“Blinded By Love” Kicks Off Summer With a Golden-Hour Rush From Bad Boyfriend and Jaime Deraz
Bad Boyfriend and Jaime Deraz lean into pure summer adrenaline on “Blinded By Love,” an uptempo pop/dance track that captures the reckless abandon of falling fast in the heat of the season.
5/19/20231 min read
Released May 19, 2023, the single reflects on a fleeting romance that started under the sun and still burns deep, even after the moment has passed. It is a record built on glow, yearning, and the kind of carefree bliss that makes you ignore the warning signs because the feeling is too good.
“Blinded By Love” frames summer romance as a kind of beautiful risk. Sometimes you know it will end. Sometimes you do it anyway.
A fleeting romance rendered in sun-soaked imagery
The track’s world is painted in vivid, cinematic snapshots that feel like memory. “Golden glow ocean air, purple skies take me there” sets the scene like a postcard, pulling the listener into a place that feels warm, hazy, and unreal in the best way. The writing leans into sensory detail, giving the romance a setting you can practically see.
From there, the lyric turns physical and immediate. “So drunk on your lips” captures the intoxication of early obsession, while “We’re feeling like kids so blinded by love” ties the concept together, framing the romance as both euphoric and naive. The song’s message is not to be careful. It is to surrender to the moment, even if it is temporary, even if it burns.

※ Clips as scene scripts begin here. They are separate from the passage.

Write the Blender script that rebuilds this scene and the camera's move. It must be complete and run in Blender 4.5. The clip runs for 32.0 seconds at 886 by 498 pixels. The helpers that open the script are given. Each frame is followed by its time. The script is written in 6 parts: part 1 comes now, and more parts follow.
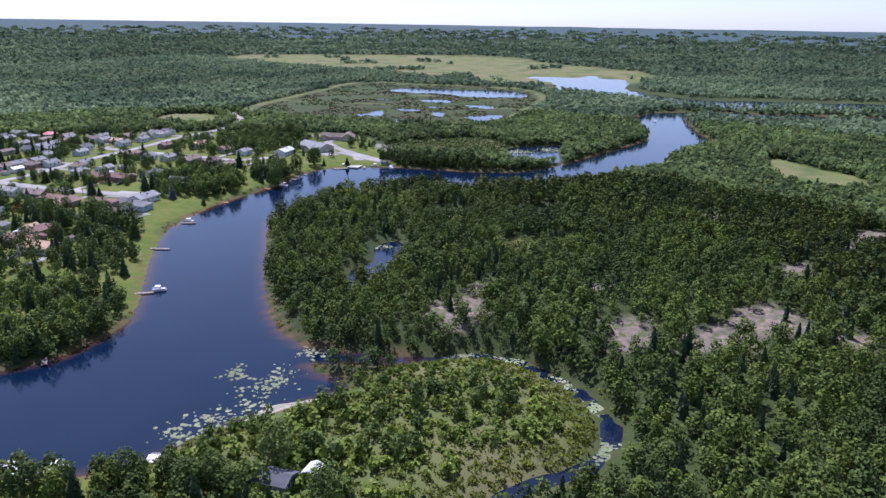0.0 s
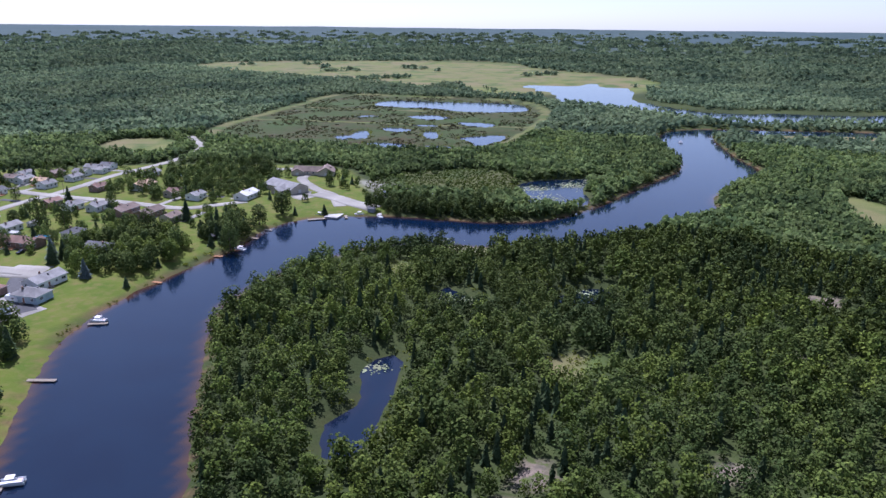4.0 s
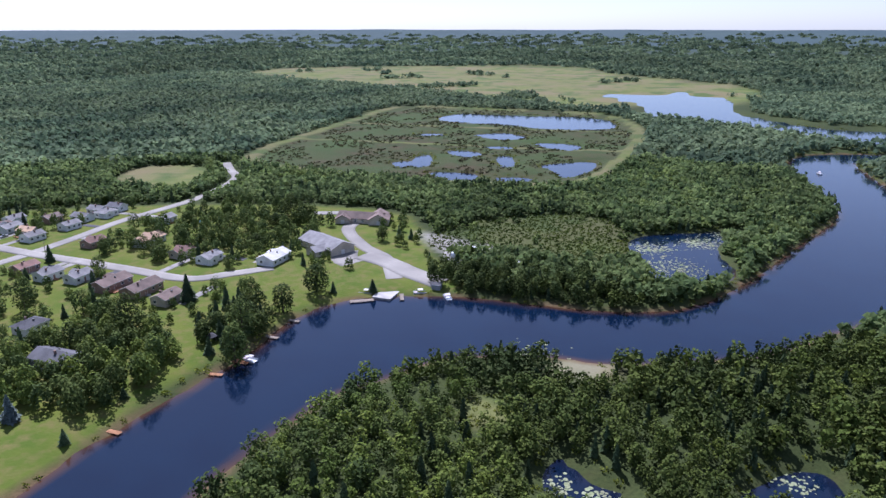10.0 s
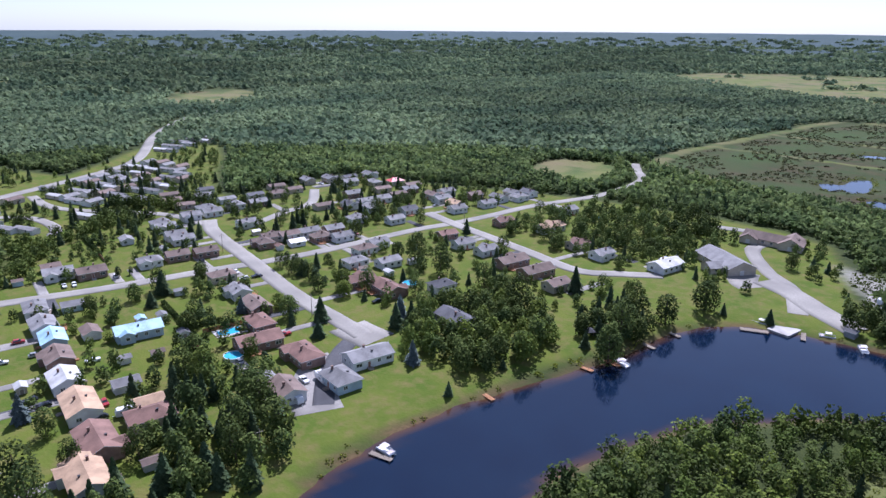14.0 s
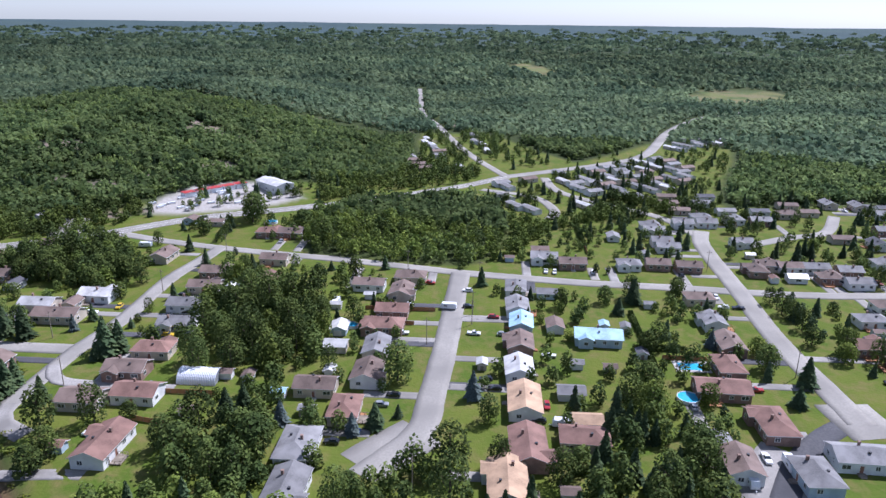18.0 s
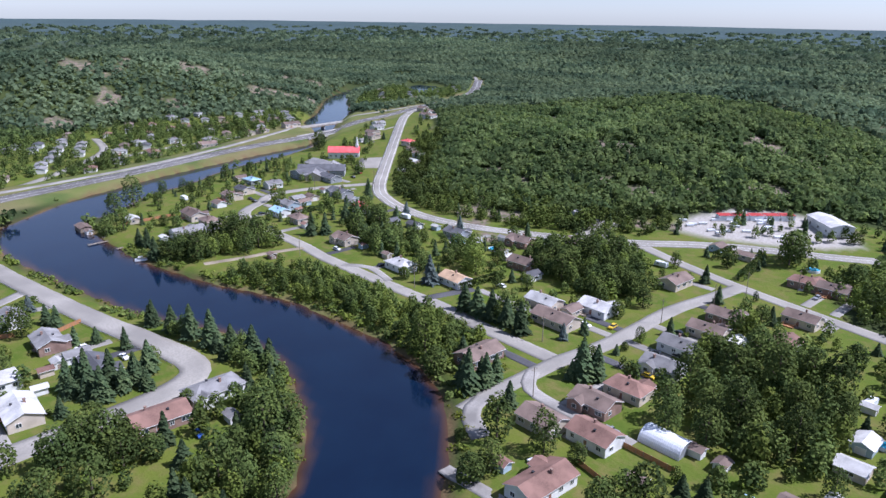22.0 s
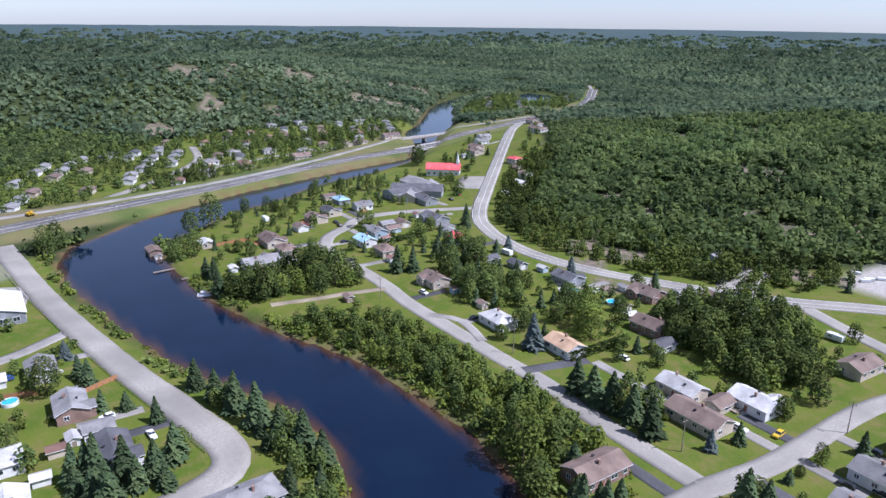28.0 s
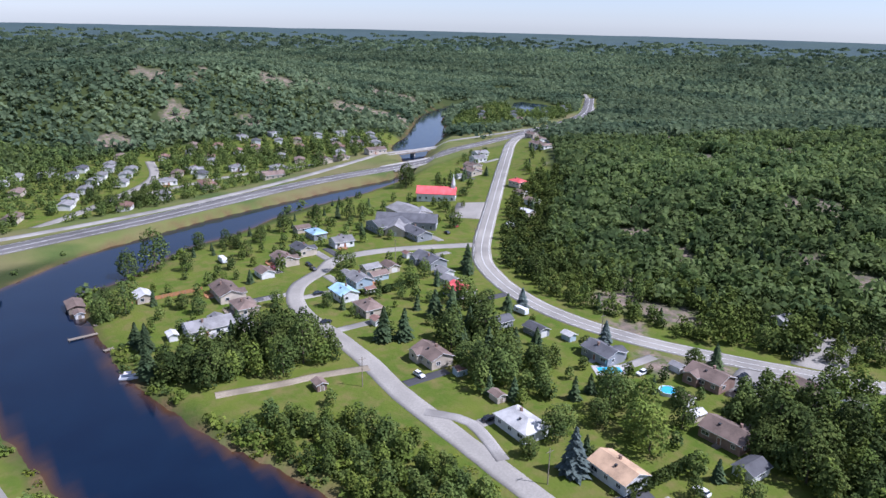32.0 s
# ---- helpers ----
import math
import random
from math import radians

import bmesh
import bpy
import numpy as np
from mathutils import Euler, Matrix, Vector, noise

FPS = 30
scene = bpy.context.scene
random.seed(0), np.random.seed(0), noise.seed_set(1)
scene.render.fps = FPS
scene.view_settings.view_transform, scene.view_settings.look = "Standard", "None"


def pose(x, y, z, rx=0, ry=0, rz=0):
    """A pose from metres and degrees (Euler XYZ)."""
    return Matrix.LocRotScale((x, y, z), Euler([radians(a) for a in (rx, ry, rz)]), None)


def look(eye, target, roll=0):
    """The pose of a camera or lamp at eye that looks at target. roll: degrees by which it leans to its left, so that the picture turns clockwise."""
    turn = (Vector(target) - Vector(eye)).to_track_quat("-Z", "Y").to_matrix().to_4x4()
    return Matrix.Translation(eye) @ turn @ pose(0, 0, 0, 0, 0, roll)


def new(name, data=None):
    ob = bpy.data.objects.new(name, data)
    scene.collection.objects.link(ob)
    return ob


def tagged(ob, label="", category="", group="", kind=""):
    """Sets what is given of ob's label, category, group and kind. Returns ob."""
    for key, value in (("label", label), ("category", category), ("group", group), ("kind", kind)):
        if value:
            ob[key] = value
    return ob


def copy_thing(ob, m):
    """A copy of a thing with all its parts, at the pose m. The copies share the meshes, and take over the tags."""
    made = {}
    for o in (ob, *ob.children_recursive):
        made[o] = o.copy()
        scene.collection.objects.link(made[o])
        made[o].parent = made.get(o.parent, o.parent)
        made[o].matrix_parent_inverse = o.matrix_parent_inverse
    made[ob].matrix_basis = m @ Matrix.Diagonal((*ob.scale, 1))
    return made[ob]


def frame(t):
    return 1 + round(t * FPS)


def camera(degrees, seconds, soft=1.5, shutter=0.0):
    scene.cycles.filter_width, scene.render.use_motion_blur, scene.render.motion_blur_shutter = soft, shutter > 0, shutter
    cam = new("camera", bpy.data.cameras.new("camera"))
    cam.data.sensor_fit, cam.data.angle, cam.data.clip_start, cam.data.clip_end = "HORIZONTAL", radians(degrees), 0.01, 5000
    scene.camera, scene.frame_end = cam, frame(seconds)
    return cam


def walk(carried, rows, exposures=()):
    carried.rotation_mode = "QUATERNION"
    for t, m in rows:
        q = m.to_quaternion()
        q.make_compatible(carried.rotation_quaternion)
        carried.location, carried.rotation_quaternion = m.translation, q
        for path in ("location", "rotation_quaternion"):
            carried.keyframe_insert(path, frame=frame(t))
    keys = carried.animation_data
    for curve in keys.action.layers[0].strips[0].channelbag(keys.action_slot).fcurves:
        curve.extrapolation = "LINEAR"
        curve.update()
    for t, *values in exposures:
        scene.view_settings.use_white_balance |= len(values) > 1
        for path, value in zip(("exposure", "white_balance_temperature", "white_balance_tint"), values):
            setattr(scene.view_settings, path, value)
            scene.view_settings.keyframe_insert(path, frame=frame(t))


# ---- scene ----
cam = camera(64.11, 32.0)
PATH = [
    (0, (15.838, 6.309, 111.165), (15.2635, 8.1216, 110.5465), 0.822),
    (0.5, (9.837, 19.705, 112.577), (9.2705, 21.5198, 111.9571), 1.056),
    (1, (3.753, 33.551, 113.357), (3.1929, 35.3675, 112.7360), 1.099),
    (1.5, (-2.268, 48.234, 113.609), (-2.8242, 50.0527, 112.9882), 1.109),
    (2, (-8.268, 62.792, 113.549), (-8.8203, 64.6115, 112.9293), 0.932),
    (2.5, (-14.218, 76.637, 114.120), (-14.7656, 78.4585, 113.5021), 0.954),
    (3, (-19.923, 90.148, 114.436), (-20.4667, 91.9721, 113.8212), 0.781),
    (3.5, (-25.600, 103.474, 115.175), (-26.1395, 105.2999, 114.5609), 0.581),
    (5.5, (-48.643, 156.739, 118.744), (-49.1622, 158.5716, 118.1334), 0.455),
    (6, (-53.804, 169.263, 119.226), (-54.3201, 171.0967, 118.6168), 0.393),
    (6.5, (-58.707, 181.773, 119.168), (-59.2195, 183.6072, 118.5584), 0.312),
    (7, (-63.979, 194.952, 119.436), (-64.4901, 196.7866, 118.8254), 0.274),
    (7.5, (-69.698, 208.493, 119.502), (-70.2062, 210.3273, 118.8896), 0.195),
    (8, (-75.254, 220.926, 119.611), (-75.7584, 222.7616, 118.9983), 0.256),
    (8.5, (-79.583, 229.901, 119.425), (-80.1074, 231.7317, 118.8125), 0.056),
    (9, (-81.636, 233.439, 119.610), (-82.1971, 235.2580, 118.9962), 0.014),
    (9.5, (-82.016, 234.383, 118.928), (-82.6138, 236.1905, 118.3155), -0.097),
    (10, (-81.915, 234.338, 118.778), (-82.6068, 236.1127, 118.1674), -0.160),
    (10.5, (-81.847, 234.683, 118.293), (-82.6500, 236.4115, 117.6857), -0.150),
    (11, (-81.913, 235.153, 118.259), (-82.8250, 236.8270, 117.6535), -0.045),
    (11.5, (-81.994, 235.397, 118.233), (-83.0261, 236.9998, 117.6287), 0.008),
    (12, (-82.040, 235.714, 118.111), (-83.1851, 237.2396, 117.5078), 0.079),
    (12.5, (-83.056, 235.485, 118.044), (-84.3030, 236.9277, 117.4413), 0.213),
    (13, (-83.909, 235.951, 117.990), (-85.2581, 237.2984, 117.3859), 0.349),
    (13.5, (-84.240, 236.476, 117.770), (-85.6859, 237.7190, 117.1665), 0.367),
    (15.5, (-90.856, 241.030, 117.944), (-92.6161, 241.7523, 117.3263), 0.578),
    (16, (-94.372, 241.729, 117.831), (-96.1885, 242.2934, 117.2124), 0.649),
    (16.5, (-99.029, 242.958, 118.267), (-100.8885, 243.3472, 117.6409), 0.717),
    (17, (-103.666, 244.548, 117.836), (-105.5482, 244.8050, 117.2100), 0.738),
    (17.5, (-108.616, 247.232, 116.642), (-110.5163, 247.2963, 116.0211), 0.625),
    (18, (-114.427, 249.024, 116.499), (-116.3222, 248.8997, 115.8742), 0.622),
    (18.5, (-119.758, 249.029, 116.185), (-121.6321, 248.7208, 115.5593), 0.676),
    (19, (-125.215, 248.991, 115.517), (-127.0498, 248.4965, 114.8939), 0.670),
    (19.5, (-130.531, 248.788, 115.043), (-132.3039, 248.1011, 114.4214), 0.693),
    (20, (-135.623, 248.397, 115.551), (-137.3005, 247.5064, 114.9249), 0.594),
    (20.5, (-140.587, 247.111, 115.580), (-142.1543, 246.0381, 114.9539), 0.675),
    (21, (-145.225, 244.752, 115.414), (-146.6566, 243.5040, 114.7878), 0.774),
    (21.5, (-150.111, 242.491, 115.483), (-151.4006, 241.0971, 114.8546), 0.758),
    (22, (-154.139, 239.877, 115.571), (-155.4234, 238.4772, 114.9459), 0.792),
    (22.5, (-157.166, 236.886, 115.374), (-158.4607, 235.4936, 114.7538), 0.902),
    (23, (-161.394, 233.267, 115.159), (-162.6919, 231.8758, 114.5411), 0.882),
    (23.5, (-165.124, 229.582, 115.244), (-166.4204, 228.1899, 114.6277), 0.889),
    (24, (-168.431, 225.716, 115.256), (-169.7381, 224.3330, 114.6409), 0.956),
    (24.5, (-171.643, 221.556, 114.967), (-172.9429, 220.1662, 114.3526), 0.935),
    (25, (-175.095, 217.608, 114.756), (-176.3269, 216.1574, 114.1419), 0.903),
    (25.5, (-178.620, 213.398, 114.627), (-179.7660, 211.8784, 114.0119), 0.795),
    (26, (-181.950, 209.466, 114.788), (-182.9949, 207.8756, 114.1714), 0.710),
    (26.5, (-184.891, 205.461, 114.759), (-185.8969, 203.8466, 114.1420), 0.760),
    (28.5, (-196.812, 187.226, 113.924), (-197.8902, 185.6566, 113.3107), 0.701),
    (29, (-200.964, 180.032, 113.540), (-202.0499, 178.4680, 112.9271), 0.846),
    (29.5, (-205.254, 171.665, 112.819), (-206.3396, 170.1016, 112.2060), 1.100),
    (30, (-210.511, 162.330, 111.746), (-211.5980, 160.7661, 111.1349), 1.257),
    (30.5, (-215.614, 153.383, 111.152), (-216.7029, 151.8180, 110.5472), 1.427),
    (31, (-220.261, 144.278, 111.387), (-221.3562, 142.7165, 110.7847), 1.558),
    (31.5, (-225.026, 135.629, 111.731), (-226.1260, 134.0699, 111.1305), 1.592),
    (32, (-229.542, 127.184, 112.448), (-230.6425, 125.6266, 111.8450), 1.456),
]
walk(cam, [(t, look(eye, target, roll)) for t, eye, target, roll in PATH], [(0.0, 0.57, 5300, 28.5), (13.0, 0.55, 5300, 27.5), (18.0, 0.53, 5370, 24.0), (32.0, 0.53, 5400, 23.5)])

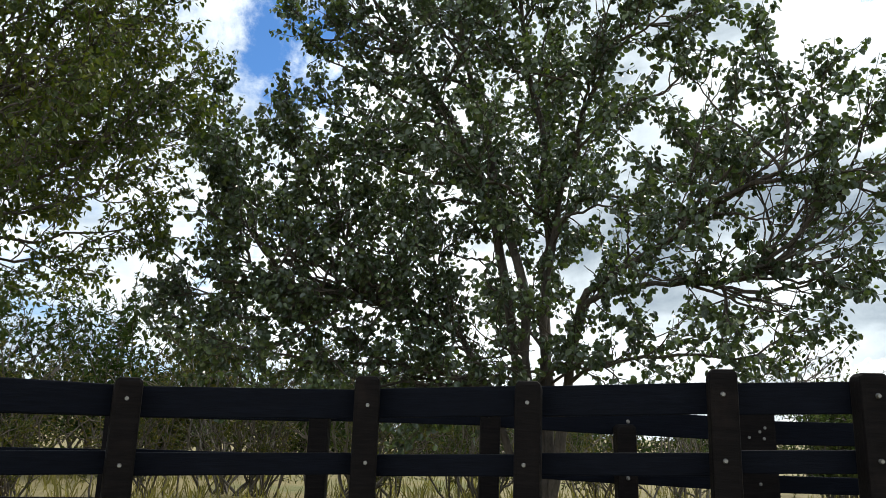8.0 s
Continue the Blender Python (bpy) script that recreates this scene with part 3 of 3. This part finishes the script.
broad_tree("overhanging_tree", (-12.2, 2.2, 0), over_mains, over_ends, "olive green leafy tree with a spreading crown", LEAF_SPREAD, 8, 0.055, 13, 1.3, 0.10, 0.19, 0.8, -0.9, (30, 2.8, 4.3, 7.0), 0, 1.0, 0.075, 10, 0.0, oval)
# small open tree behind the feathery one
small_mains = [[(-3.3, 14.5, 2.3), (-3.9, 14.4, 3.2), (-4.8, 14.3, 4.2)], [(-2.9, 14.6, 2.4), (-3.4, 14.4, 3.6), (-3.9, 14.4, 4.5)], [(-2.5, 14.6, 2.4), (-2.4, 14.5, 3.3), (-2.6, 14.5, 4.2)], [(-3.5, 14.4, 2.2), (-4.4, 14.3, 2.8), (-5.3, 14.2, 3.2)]]
small_ends = [(-5.05, 14.3, 3.9), (-5.3, 14.3, 2.6), (-4.7, 14.3, 2.8), (-4.6, 14.2, 3.5), (-4.2, 14.1, 4.3), (-3.3, 14.4, 4.45), (-3.1, 14.2, 3.9), (-2.2, 14.5, 4.0), (-1.9, 14.6, 3.5), (-1.8, 14.5, 2.9), (-2.4, 14.3, 2.7), (-3.5, 14.2, 3.0), (-4.0, 14.1, 2.7), (-3.0, 14.3, 3.3), (-3.8, 15.2, 3.8), (-2.9, 15.3, 3.6), (-4.6, 15.0, 3.3), (-4.1, 14.2, 3.7)]
broad_tree("small_broad_tree", (-2.8, 14.6, 0), small_mains, small_ends, "small open tree with dark drooping leaves", LEAF_SHRUB, 21, 0.07, 8, 0.9, 0.06, 0.13, 0.75, -0.9, (10, 2.0, 2.4, 4.2), 0, 1.0, 0.08, 6.0, 0.0, oval, 0.5)


# young tree just behind the pen
broad_tree("sapling", (-8.15, 9.15, 0), [[(-8.05, 9.2, 1.2), (-7.95, 9.25, 1.8), (-7.85, 9.4, 2.1)], [(-8.0, 9.3, 1.4), (-7.85, 9.7, 1.85), (-7.8, 10.2, 2.1)]], [(-7.8, 9.6, 2.15), (-7.8, 9.9, 2.2), (-8.2, 9.5, 1.9)], "thin open sapling with small dark leaves", LEAF_SHRUB, 33, 0.045, 6, 0.6, 0.03, 0.14, 0.32, -0.9, (), 0, 1.0, 0.09, 3.0, 0.0, oval)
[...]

Even without explicitly listing every lyric pull here, the song’s concept remains clear: love as sunlight, love as heat, love as something you are not supposed to stare at directly, but cannot help yourself.
Why it POPS! 🍬
“Blinded By Love” resonates because it captures a truth people rarely admit without judgment: sometimes you know something is reckless, and you do it anyway. Sometimes you choose the bliss over the logic. The track gives that choice a soundtrack, wrapping longing and nostalgia inside an uptempo summer pulse.
Bad Boyfriend and Jaime Deraz deliver a bright, euphoric dance-pop single that feels like golden hour bottled up, a reminder that sometimes it is okay to look directly into the sun.